The Unknown Soldier was originally a figure from DC’s past, a character that benefited from the popularity of “war” comics and rapidly fading into anonymity (fitting, huh?) when the genre fell out of a favor. Garth Ennis and Kilian Plunkett resurrected the character in 1997 for Vertigo. The underpinnings were the same, he was a man literally without face (having lost in an unfortunate shrapnel encounter) who had become a master of disguise and the ultimate American soldier. However, he was hardly the same Soldier that he had been in those war comics of yore. Imagine Haunted Tank as a Vertigo property (seriously, do it. Kind of cool, huh?) and realize how different, even with the same origin, the Tank would be under that imprint. This is the Unknown Soldier of 1997.

It was also my first true exposure to the Vertigo label and Garth Ennis and it blew me away. Still relatively fresh faced in the world of comic book reading (I had really only been doing it with any sort of seriousness the past year or so), I was stunned by how visceral an affair the book was. Plunkett’s art was scratchy, immediate; something of an heir to the Sienkiewicz styling, without the occasionally over the top stylistic ticks of the latter. It felt entirely fitting to the world that Ennis had created, one of violence, darkness, patriotism (misguided and otherwise), and two anachronistic figures stumbling towards inevitability. His sense of layout is also impressive. I was hooked from issue 1 page 1, a scene that depicts an exhausted Soldier overlooking Arlington Cemetery and whispering, “I need it to be true just one last time.” It is a moment of utterly beautiful psychological brutality. It is heartbreaking and the reader does not even know why yet. Tim Bradstreet’s covers were the capper on the affair, beautiful mosaic pieces that hinted on the contents within but never gave anything away.

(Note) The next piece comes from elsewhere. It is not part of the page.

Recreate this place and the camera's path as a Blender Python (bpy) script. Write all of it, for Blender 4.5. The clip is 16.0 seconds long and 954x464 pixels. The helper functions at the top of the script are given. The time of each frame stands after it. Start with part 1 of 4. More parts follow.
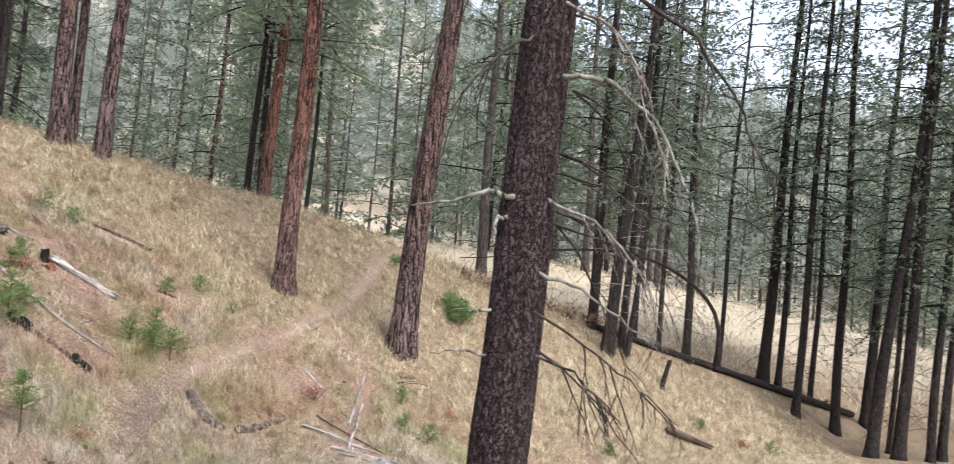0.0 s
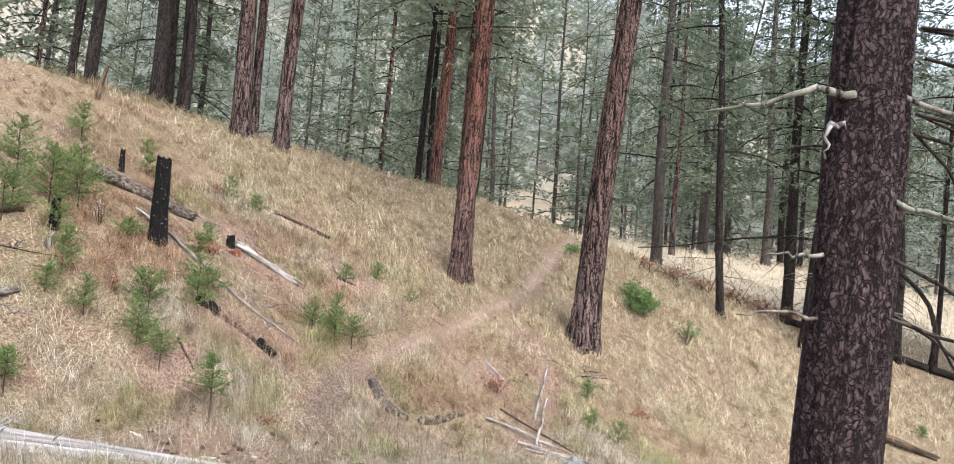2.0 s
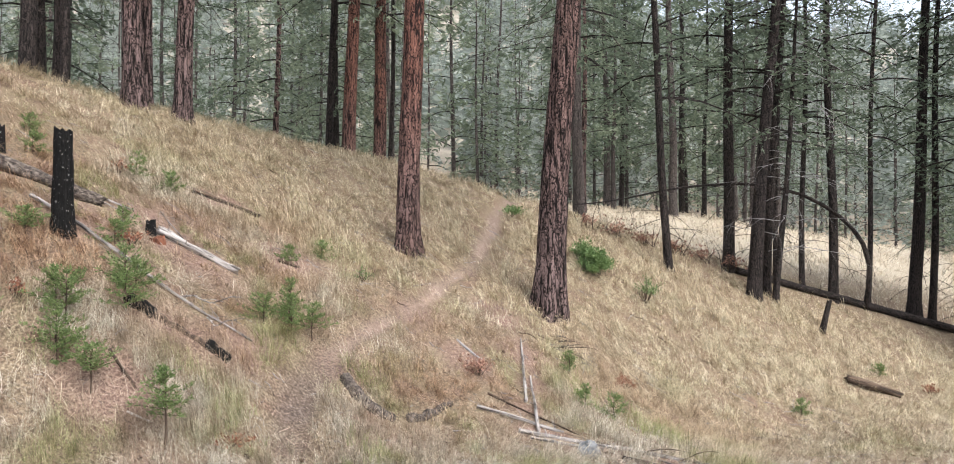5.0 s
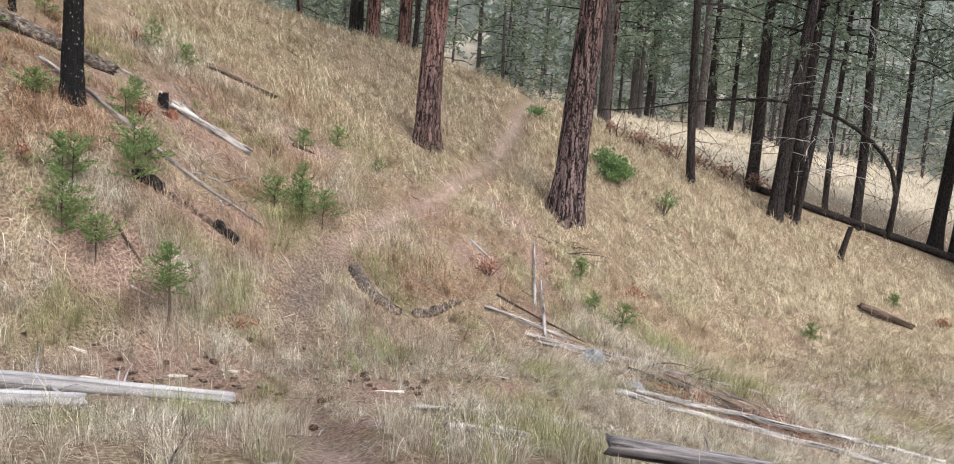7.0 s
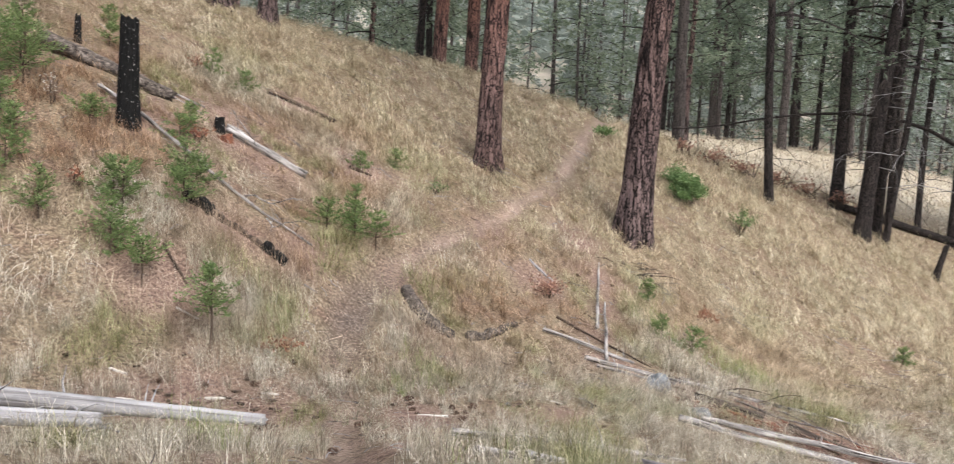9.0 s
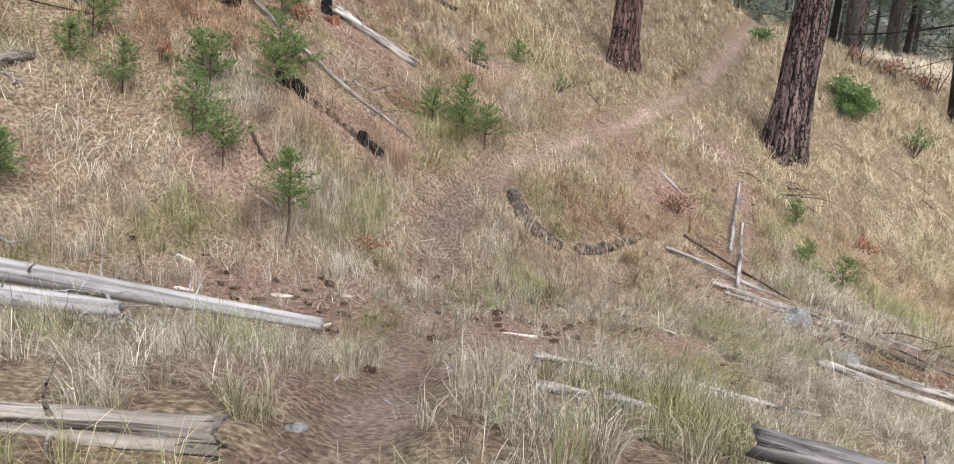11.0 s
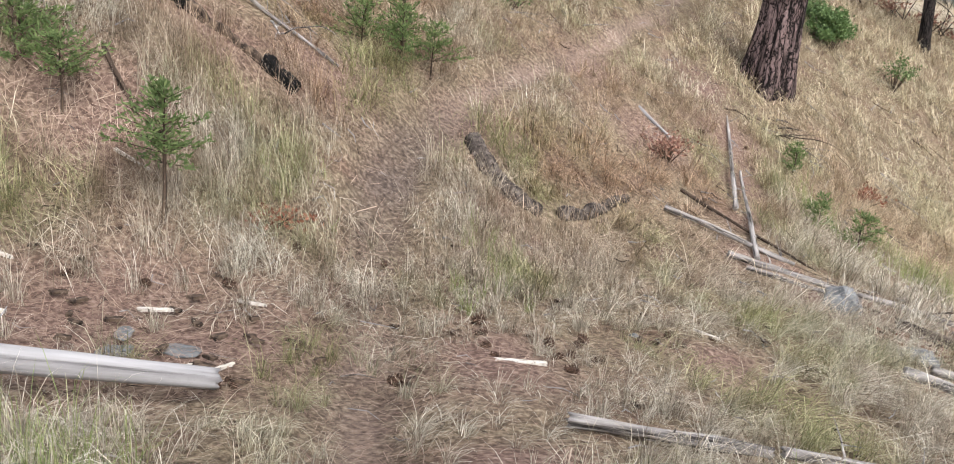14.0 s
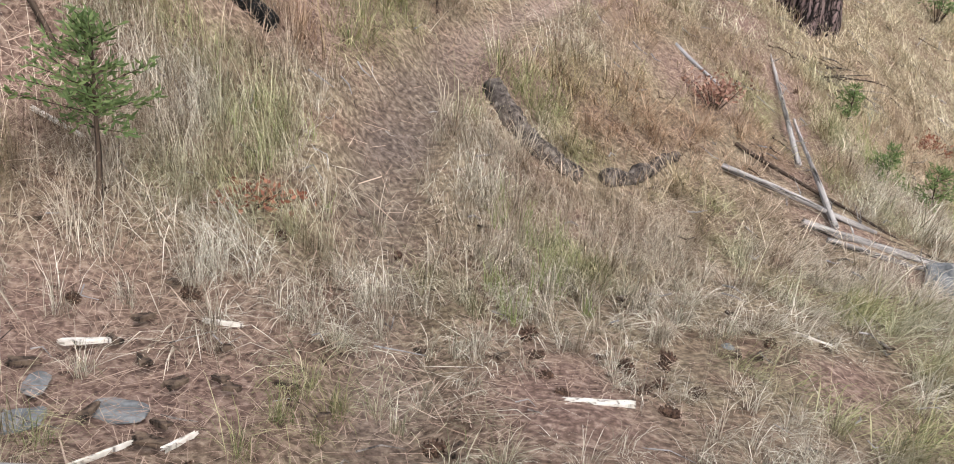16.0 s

Does it still hold up to this 23 year old as it once did to that 16 year old? Pretty much, yes.

The story of a CIA agent William Clyde who stumbles onto the existence of Codename: Unknown Soldier and simply cannot let the thread go is, oddly enough, the spiritual cousin of Steve Darnall and Alex Ross’s Uncle Sam. Both plunge deeply into the great divide between America: The Dream and America: The Reality; of how the goals and ideals of our nation are often twisted by the people in power. How do we reconcile one with the other? Can such a reconciliation ever really be achieved?

Clyde is a great character, a straight shooter in every sense of the word who does not flinch from his work at the CIA, but often runs afoul of his supervisors because of an unyielding (belittled often as old fashioned) sense of right and wrong. Although his errant mission to unearth the secrets of the Soldier irrevocably changes his life, it never changes Clyde himself. To borrow from a cliché, even when he stares into the abyss, somehow the abyss does not stare back.

The Soldier, on the other hand, is a walking enigma. More whispered about legend than character for most of the story, he is the encapsulation of American foreign policy from WWII until now. The boogeyman approach works wonders for the story as we fear not only for Clyde’s life as he searches for the truth, but also for it if he ever encounters the figure at the end of the search.

Ennis, however, seems unsatisfied to rest on this “plot as character” approach, however, and when the Soldier finally makes his first present day appearance, it is stunning to find yourself actually caring for him. He is a tragedy, coming from the same world as Frankenstein’s monster. He is Clyde’s dark reflection, a man for whom country was everything. If the Soldier ends the story still a monster, he is an utterly human one.

The final scene, which I will not spoil here, so perfectly brings together the events of the previous 4 issues that I remain floored by it even after having reading this story over and over again. The tension crackles, but is undercut by a mournful, almost bittersweet tone. There isn’t a moment, a word, or a panel in that final sequence that I would change or omit. One of the best miniseries endings I can recall.